Former French Mission BuildingEdit profile
The Former French Mission Building ( Chinese: 前法國外方傳道會大樓) is a declared monument of Hong Kong. It is located at 1, Battery Path, Central. It currently houses the Court of Final Appeal of Hong Kong.
The present three-storey building was built in 1917, probably based on a previous structure on the site known as "Beaconsfield". It is constructed in granite and red bricks in Neo-Classical style, dating from the Edwardian period.

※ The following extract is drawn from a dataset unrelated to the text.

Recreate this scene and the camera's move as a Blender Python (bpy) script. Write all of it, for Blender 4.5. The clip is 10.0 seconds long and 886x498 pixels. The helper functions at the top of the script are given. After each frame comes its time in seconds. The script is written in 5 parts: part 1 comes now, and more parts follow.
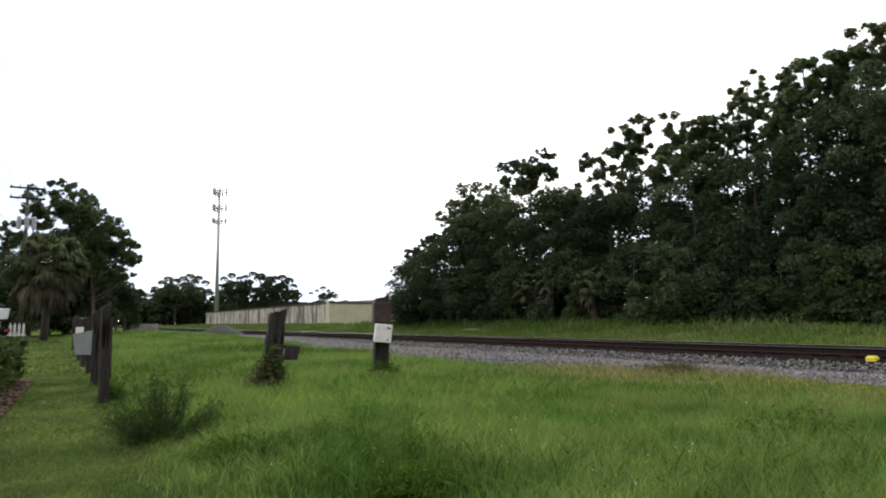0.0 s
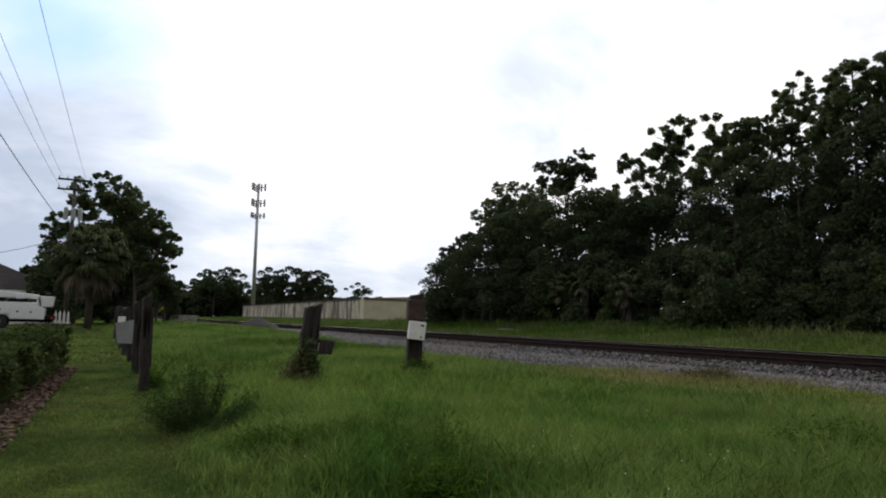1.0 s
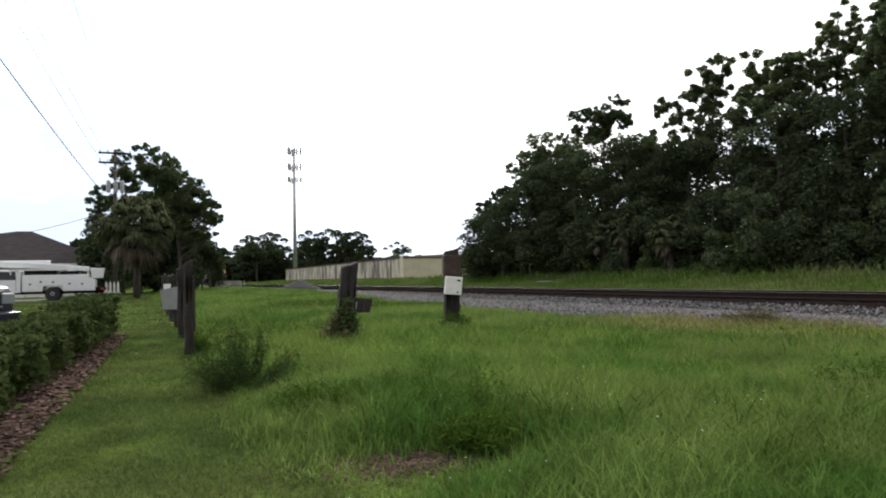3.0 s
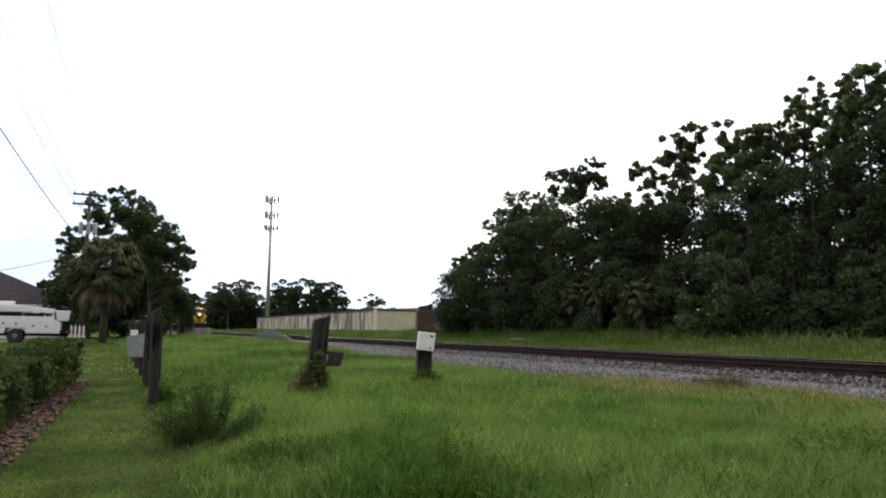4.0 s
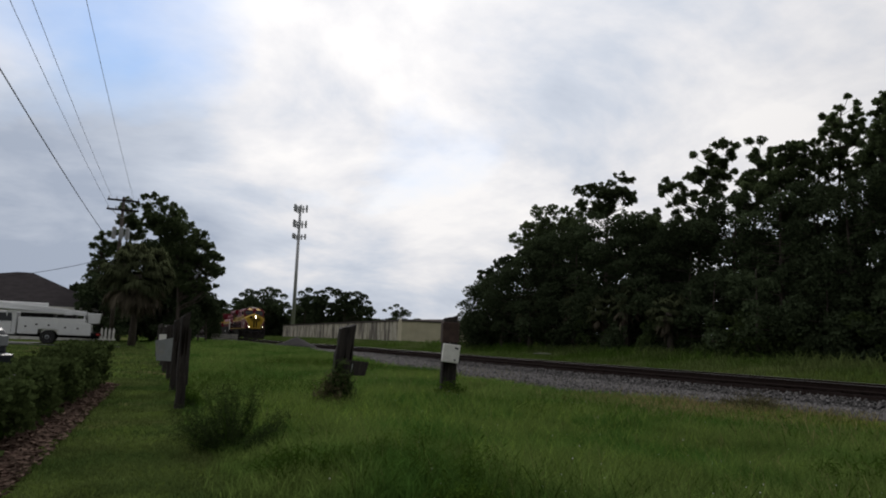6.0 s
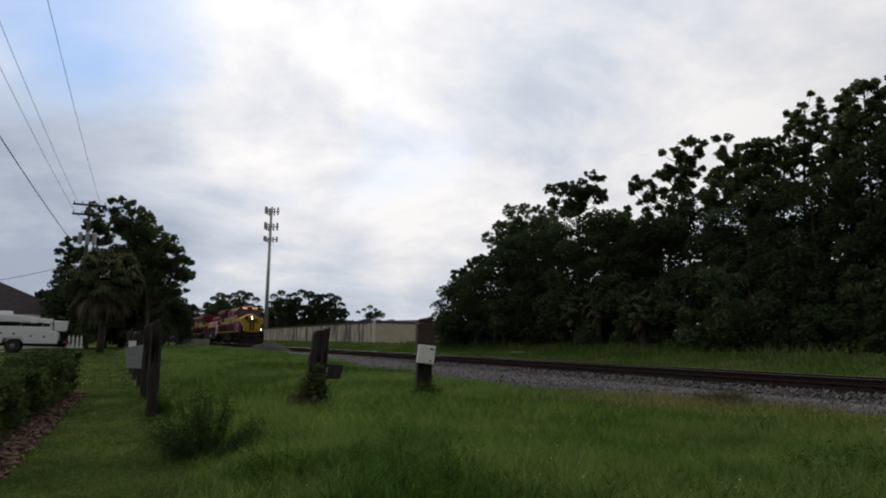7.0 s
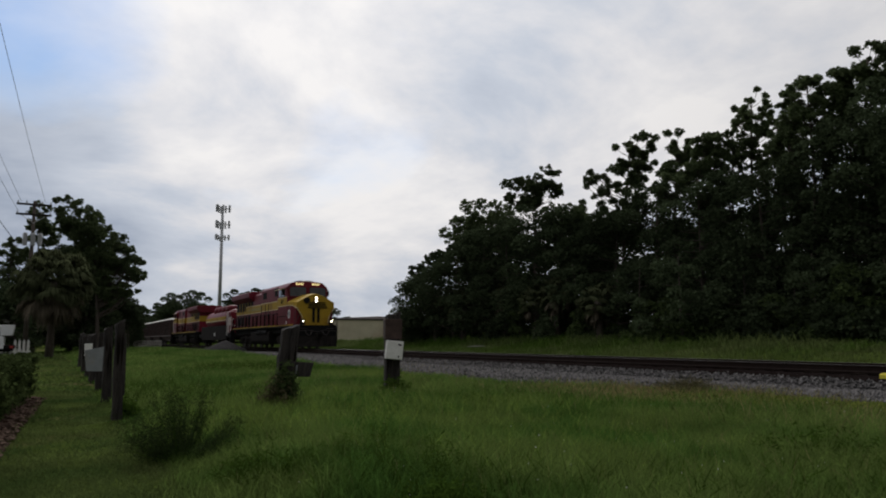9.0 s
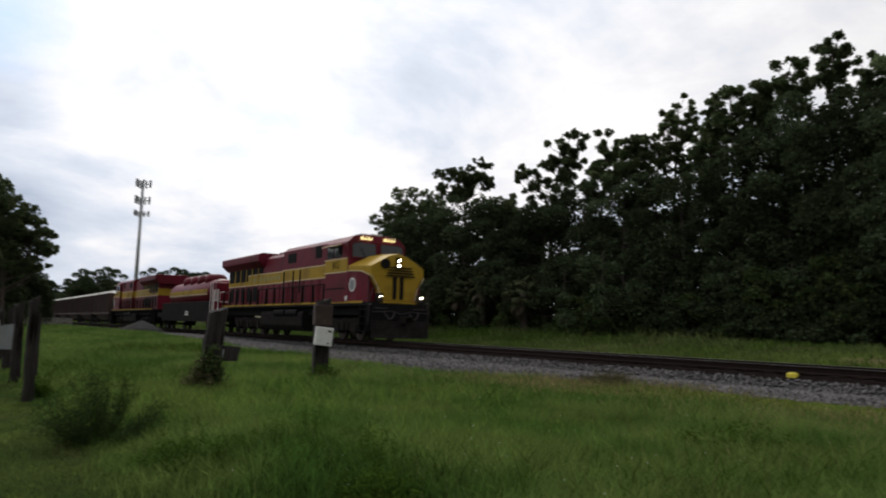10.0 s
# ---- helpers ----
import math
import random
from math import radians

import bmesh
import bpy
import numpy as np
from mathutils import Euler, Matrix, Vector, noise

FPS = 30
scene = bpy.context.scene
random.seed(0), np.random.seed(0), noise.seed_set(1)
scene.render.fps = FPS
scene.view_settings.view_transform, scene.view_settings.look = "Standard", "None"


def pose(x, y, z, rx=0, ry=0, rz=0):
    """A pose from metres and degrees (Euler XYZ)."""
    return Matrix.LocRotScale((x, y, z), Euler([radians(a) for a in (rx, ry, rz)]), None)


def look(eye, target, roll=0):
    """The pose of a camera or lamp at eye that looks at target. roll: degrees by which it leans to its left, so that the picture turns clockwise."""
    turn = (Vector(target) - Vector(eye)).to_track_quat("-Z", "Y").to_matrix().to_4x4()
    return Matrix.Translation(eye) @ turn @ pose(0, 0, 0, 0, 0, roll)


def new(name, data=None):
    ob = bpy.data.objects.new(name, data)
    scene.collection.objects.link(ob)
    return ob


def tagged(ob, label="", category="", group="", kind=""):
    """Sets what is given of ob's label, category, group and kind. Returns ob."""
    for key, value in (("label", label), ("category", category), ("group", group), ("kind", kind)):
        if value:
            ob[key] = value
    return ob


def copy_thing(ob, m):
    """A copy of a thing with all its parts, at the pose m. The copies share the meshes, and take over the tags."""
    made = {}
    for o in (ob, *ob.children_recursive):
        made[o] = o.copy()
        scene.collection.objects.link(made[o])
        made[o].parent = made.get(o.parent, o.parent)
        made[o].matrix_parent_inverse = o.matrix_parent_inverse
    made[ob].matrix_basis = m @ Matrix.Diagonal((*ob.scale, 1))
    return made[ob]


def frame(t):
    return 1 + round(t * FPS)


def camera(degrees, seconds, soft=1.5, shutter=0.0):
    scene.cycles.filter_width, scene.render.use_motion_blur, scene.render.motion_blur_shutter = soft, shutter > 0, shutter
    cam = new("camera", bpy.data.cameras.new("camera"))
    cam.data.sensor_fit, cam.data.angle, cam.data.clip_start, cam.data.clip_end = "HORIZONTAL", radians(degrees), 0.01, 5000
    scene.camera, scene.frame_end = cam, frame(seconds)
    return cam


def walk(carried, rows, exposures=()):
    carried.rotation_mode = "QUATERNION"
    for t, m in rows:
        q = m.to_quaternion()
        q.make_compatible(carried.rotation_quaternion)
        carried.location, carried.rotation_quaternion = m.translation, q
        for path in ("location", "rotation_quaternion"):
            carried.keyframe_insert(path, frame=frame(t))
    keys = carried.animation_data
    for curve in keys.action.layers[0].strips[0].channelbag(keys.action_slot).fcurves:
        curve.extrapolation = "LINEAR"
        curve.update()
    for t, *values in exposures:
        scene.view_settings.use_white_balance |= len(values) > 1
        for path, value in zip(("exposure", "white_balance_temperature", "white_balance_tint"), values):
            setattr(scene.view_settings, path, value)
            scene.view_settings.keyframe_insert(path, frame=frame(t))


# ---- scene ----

The original structure on this site dated back to 1842. The first Governor of Hong Kong, Sir Henry Pottinger resided there from 1843 to 1846. His successor, John Francis Davis also lived there for a while, before moving to Caine Road. The building likely served as one of the earlier homes of the Legislative Council of Hong Kong. The building then had several owners, and was acquired by the Missions Étrangères de Paris in 1915. In 1917, they renovated it and added a chapel in the north-west corner, topped by a cupola. It was finally sold back to the Hong Kong Government in 1953. It was used successively by the Education Department, the Victoria District Court, the Supreme Court, and the Government Information Services. It is now used as the Court of Final Appeal until sometime after 2011 when the court will then move to the current Legislative Council Building, formerly the Supreme Court Building. The building was declared a monument on September 14, 1989.